I mean I agree but it's also possible to store a list of recently unsubscribed email addresses on the servers sending the mail out. Is it worth the trouble? Probably not.


You don't need to double check, you just have a way to remove emails from the queue. And doing simple removal from the queue only when someone unsubs is much less work than checking every e-mail in the queue against some central subscriber list, before sending.


Well, actually no.

The vast majority of bulk email is done via 3rd party providers like constant contact or mail chimp because delivery is important.

You can't just check an address--you have to check against the particular mailing list, email address and account which means you'd have to basically have to have the database. Otherwise, if I unsubscribe from "Megous Monthly Mailer" I'll stop getting the announcements from my kid's school with useful info like what the first day of school for my kid is.

So you need to know the account, the mailing list that was unsubscribed, the email address. Of course, the system is architected for high-volume, and scheduled email. Delivery volumes can be in the billions per minute. Anything too crazy and your service level is destroyed.

Queues are designed for high-volume queuing, not search, or retrieval. There's no "query API" for rabbitMQ, for example.

All of this is easy if we hand-wave away the requirements for high volume email delivery.


Presumably people are unsubbing all day.

If n is the number of emails and k is the number of unsubs, it adds up to O(n) to check the table of unsubs before sending vs. O(k*n) to scan the queue after every unsub.
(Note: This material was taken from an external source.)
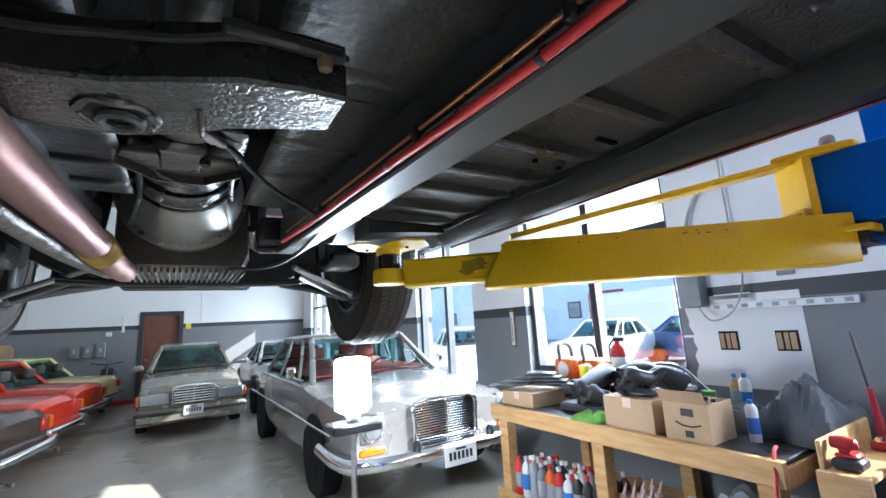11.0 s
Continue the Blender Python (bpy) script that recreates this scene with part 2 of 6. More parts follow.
    "white_car": material("white_paint", (0.78, 0.78, 0.77), 0.25, 0, (0.72, 0.72, 0.71), 1.5, 160, coat=0.45, rough_var=0.05),
    "navy_car": material("dark_blue_paint", (0.03, 0.08, 0.20), 0.25, 0.1, (0.025, 0.065, 0.17), 1.5, 160, coat=0.45, rough_var=0.05),
    "pane": glass("window_glass"),
    "car_glass": glass("car_glass", (0.62, 0.76, 0.76), 0.03),
    "lamp_glow": glow("work_lamp_glow", (0.84, 0.94, 1.0), 40),
    "grey_label": material("grey_print", (0.35, 0.36, 0.38), 0.6, 0, (0.3, 0.31, 0.33), 9, 90),
    "black_print": material("black_print", (0.02, 0.02, 0.02), 0.6, 0, (0.03, 0.03, 0.03), 9, 90),
}


# ---------------------------------------------------------------- mesh helpers
def part(name, bm, mat, parent=None, label="", smooth=True, m=None):
    me = bpy.data.meshes.new(name)
    bmesh.ops.recalc_face_normals(bm, faces=bm.faces[:])
    if smooth:
        for f in bm.faces:
            f.smooth = True
        for e in bm.edges:
            if len(e.link_faces) == 2 and e.calc_face_angle(0) > 0.62:
                e.smooth = False
    bm.to_mesh(me)
    bm.free()
    me.materials.append(M[mat] if isinstance(mat, str) else mat)
    ob = new(name, me)
    if parent is not None:
        ob.parent = parent
    if m is not None:
        ob.matrix_local = m
    if label:
        ob["label"] = label
    return ob


def thing(name, label, category, group="", m=None, kind=""):
    ob = new(name)
    ob.empty_display_size = 0.1
    if m is not None:
        ob.matrix_world = m
    return tagged(ob, label, category, group, kind)


def box(bm, x0, x1, y0, y1, z0, z1, bevel=0.0, m=None, seg=1):
    r = bmesh.ops.create_cube(bm, size=1.0)
    vs = r["verts"]
    for v in vs:
        v.co = Vector((x0 + (v.co.x + 0.5) * (x1 - x0), y0 + (v.co.y + 0.5) * (y1 - y0), z0 + (v.co.z + 0.5) * (z1 - z0)))
    if bevel:
        es = list({e for v in vs for e in v.link_edges})
        n0 = set(bm.verts) - set(vs)
        bmesh.ops.bevel(bm, geom=es, offset=bevel, segments=seg, affect="EDGES", profile=0.5)
        vs = [v for v in bm.verts if v not in n0]
    if m is not None:
        for v in vs:
            v.co = m @ v.co
    return vs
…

Or, to be less computer-sciency, a task that scans the queue of emails every time someone unsubs would be a pain to keep running. Elsewhere in this discussion the queue was described as a file. Who wants to scan the same file over and over all day?


Yes, but all that is easy to optimize. You can scan the mail file on entry to the queue and store file path/recipients to an indexed database. Then removal is just one SELECT query and unlink() call.


Thank you. You said what I was trying to, concisely.


Nah it doesn't. Cache the list of emails that have unsubscribed, your dispatching process will filter out from that list.

Let's say 10million have unsubscribe, at 128bytes per email. That's roughly under 1.5 gigs of ram to store all those in memory.

Sending 2million emails daily comes out to an average of 23 a second. You can search 23 times through that list pretty quickly with one extra CPU core.


Pretty sure you could check a email in a database more than 23 times per second these days.


If it was sane company, you could. When I was doing some support for less sane companies, sometimes their "servers" were less powerful than my phone (hey, it still works after 10yrs, why change it). When my current company made product, everyone in such less sane companies was amazed that we could produce monthly route reports for fleet cars in seconds instead of minutes (and as devs we thought it was still not optimized enough).